Quels rapports la pensée et le langage entretiennent-ils? C'est à cette interrogation majeure que le psychologue russe Lev Vygotski s'est efforcé de répondre dans son ouvrage, Pensée et Langage, paru en 1934 à Moscou. Fruit d'une dizaine d'années de recherches que Vygotski a menées avec son équipe, ce livre qui vient d'être réédité en français 1 est aujourd'hui considéré par certains comme l'un des plus importants ouvrages de psychologie du siècle, après avoir été longtemps ignoré (voir encadré p. 43).
Pensée et Langage est un gros ouvrage de plus de 500 pages, divisé en 7 chapitres de longueur très inégale. Les thèses qu'il développe sont particulièrement novatrices et ont profondément modifié le regard porté sur le développement de l'intelligence enfantine. On peut néanmoins regretter l'absence d'une structure d'ensemble claire, ce qui fait par exemple qu'un même thème peut être traité dans deux parties éloignées de l'ouvrage.
Vers le langage intérieur
Selon Vygotski, la psychologie scientifique a hésité jusqu'à présent entre deux positions extrêmes au sujet des liens entre la pensée et le langage : soit la fusion, soit la complète dissociation. Deux thèses fausses selon l'auteur, qui estime qu'on peut représenter le rapport entre pensée et langage par deux cercles qui se chevauchent. La zone de superposition constitue la «pensée verbale». Mais une part importante de la pensée («la pensée technique et instrumentale») n'a pas de rapport direct avec le langage. Inversement, certains aspects du langage n'ont pas de lien avec la pensée, par exemple lorsqu'une personne se récite un poème appris par coeur.

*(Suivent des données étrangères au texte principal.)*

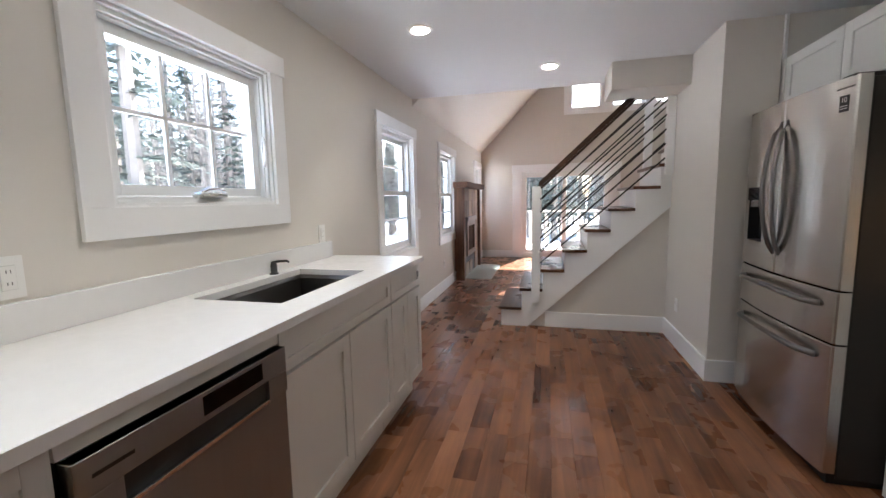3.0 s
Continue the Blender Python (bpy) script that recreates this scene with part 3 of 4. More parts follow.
# ---- dishwasher ----
o = thing("dishwasher", "stainless steel dishwasher with pocket handle", "dishwasher", at=(-1.045, 2.153, 0))
part("body", boxes((-0.60, -0.03, -0.298, 0.298, 0.10, 0.860)), M_BLACK, o)
part("toe_panel", boxes((-0.6, -0.08, -0.298, 0.298, 0.012, 0.10)), M_BLACK, o)
part("door", boxes((-0.03, 0.0, -0.300, 0.300, 0.14, 0.717), bev=0.004), M_DWSTEEL, o)
bm = boxes((-0.03, 0.006, -0.300, 0.300, 0.785, 0.860), (-0.03, 0.006, -0.300, -0.215, 0.718, 0.785), (-0.03, 0.006, 0.215, 0.300, 0.718, 0.785), bev=0.003)
p = part("control_panel", bm, M_DWSTEEL, o)
part("pocket_handle", boxes((-0.028, -0.008, -0.215, 0.215, 0.718, 0.785)), M_BLACK, p, "dark recessed pocket")
bm = bmesh.new()
box(bm, -0.006, 0.0065, -0.214, 0.214, 0.717, 0.729, 0.003)
part("handle_lip", bm, M_CHROME, p)
part("display", boxes((0.0062, 0.0075, -0.02, 0.19, 0.801, 0.849)), M_BLACKGL, p, "black glass display strip")
part("logo_bar", boxes((0.0062, 0.0068, -0.27, -0.19, 0.817, 0.825)), M_GREYSIDE, p)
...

Mais ce qui intéresse surtout Vygotski, c'est la manière dont pensée et langage se développent chez l'être humain, en particulier au cours de l'enfance.
Jean Piaget et Vygotski ont deux interprétations radicalement différentes de cette évolution. Pour Piaget, le développement de l'enfant s'effectue de l'individuel au social, tandis que Vygotski pense au contraire qu'il procède du social vers l'individuel.
Pour asseoir son propos, il consacre de longues pages à l'analyse du langage «égocentrique». Ce terme, emprunté à Piaget, désigne le comportement du jeune enfant qui parle sans s'occuper de savoir si on l'écoute et sans attendre de réponse. Avant 6 ou 7 ans, plus de la moitié des propos de l'enfant sont égocentriques, mais au fil des ans, ce type de langage diminue progressivement jusqu'à complète disparition. Or, affirme Vygotski, le langage égocentrique ne régresse pas au fil des ans, mais progresse. Certes, la quantité de langage égocentrique diminue, mais sa qualité, la richesse de sa structure, augmentent avec les ans. Interpréter, comme le fait Piaget, la baisse quantitative de ce langage comme un symptôme de régression équivaut à considérer que l'enfant régresse en calcul lorsqu'il cesse de compter à haute voix sur ses doigts pour passer au calcul mental.